Have you ever wondered why old people think they fit in with young people while young people are like, why is this oldster trying to hang out with us? It’s not just society’s inherent agism. It’s also that old people relate to young people, but it’s a one-way street. An old person knows what it is to be young, but a young person doesn’t know what it is to be old. So where an old person sees a memory, a young person sees a chasm. A kinda scary chasm. This is probably obvious even to not-impaired young people. But it’s been a bit of a revelation to me.

2. Not wanting to go back

Because I remember what it is to be young, I do not want to go back. I was having lunch with a 20-year-old girl recently who reminded me exactly why I am so glad to not be 20 anymore. She was going on and on about a particular boy, who tbqh did not sound like he was worth worrying about. I’m not going to pretend that at 30 I don’t obsess over men who don’t warrant it. (I mean that would be extra hilarious considering my blog post about it, published less than two weeks ago.) But the severity is less. The anxiety is less. And at 30 I know that no one wants to hear about it more than once at lunch.

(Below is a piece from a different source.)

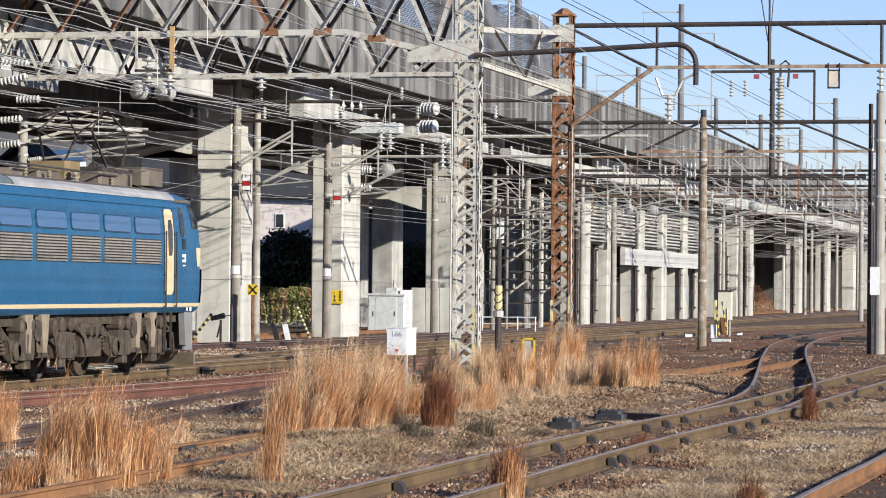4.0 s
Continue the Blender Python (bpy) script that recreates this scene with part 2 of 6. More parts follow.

Now, I do wish I could have magically known what I do now when I was in possession of a 20-year-old body. Because I would have fucking cleaned up. But that’s not how it works for most of us.

3. Not being able to describe it

Mostly turning 30 is kind of like visiting London, another thing I did for the first time recently. Because I surround myself with kind, conscientious people, they asked me about my trip when I returned. I just told them it was cool and named a few things I did and complained about the weather. The first reason I’m shady about it is that OMG no one cares. In the list of things I don’t want to hear more than 3 minutes of, someone’s recent trip ranks just above you asking more more than once why a dude hasn’t texted you back. I took pictures and posted them all over social media because I like looking at people’s travel photos. And if you want to know what I did, and how good a time I had, you can see it there. I drank at cool places. Perfect trip.

What I can’t describe without boring the shit out of everyone is that the cool part of London to me was all the little differences between there and everywhere else. The fact that drivers in London DGAF about pedestrians. Like at all. They will mow your ass down and not give it a second thought. Imagine a city where everyone drives like a particularly homicidal cab driver. Add to that the fact that cars are coming from the opposite direction you expect them to and many streets don’t have walk lights and it’s a wonder I avoided attempting to occupy the same space and time as a car or bus.

Or the fact that you have to pay to use the bathroom at their version of Penn Station. Or that their coins are pounds, and not fractions of a pound. That I saw a very pregnant woman at the pub on Sunday afternoon because that’s what they do. That when I accidentally got off at the wrong tube station and decided to walk the rest of the way the route took me through a part of town that reminded me of Bed Stuy, but instead of barbershops and churches, it was hijab stores and Islamic centers.

Anyway, that’s kind of what 30 is like, but even harder to describe. I care less about what people think of me and more about what I think of myself. I much more rarely find myself caught up in fits of panic about becoming my mother or being otherwise trapped in destructive cycles from which I cannot escape, having escaped so many already. I do not fear getting old like I used to, because I see that a lot of the shit they tell you about it is wrong. It’s sad, angry people universalizing their individual experiences.

So that’s probably why being old is awesome. Because being young is so scary. It’s not just being scared of what’s next, but being terrified of wasting your youth. I know I wasted my 20s. But I’m not torn up about it because I know that’s just what 20somethings do because they don’t know any better. And it’s why I’m not scared of wasting my 30s. Am I a little wistful about not going to grad school yet, not getting really good at some very lucrative skill, not finding my one true love and locking him or her into some contractual arrangement (again)? Meh, a little. But not so much. Because I can look back and see the things I did instead and they were awesome and super enjoyable and I wouldn’t trade them.Which is exactly how I expect to feel at 40, except even more at peace. I probably won’t remarry. It’s unlikely I’ll have kids. I’ll once again buck convention regarding proper life phases. And I’ll once again have adventures and make mistakes and shake my tailfeather, though in different ways. I do feel some pressure to do something else, like I can’t just not marry and have kids. I need to do something equally cool and important. Yet it seems almost inconceivable that I won’t. I do need to kick my own ass about followthrough. But as far as having access to awesome adventures and opportunities, I’m not worried about that.

Okay but I will be real with you for a second about aging. I hate my boobs. Hate them. I finally got cool w them being small in my late 20s after dating a guy who loves small tits. I’m so mad tho. The big benefit to small tits is that they don’t sag! AND YET. Now I need to find a guy who adores drooping and weird skin. 😐 Not holding my breath on that one.

Nawl I’m just kidding I have to learn to love myself obviously. And maybe find some bras that I can wear during sexytimes in the interim.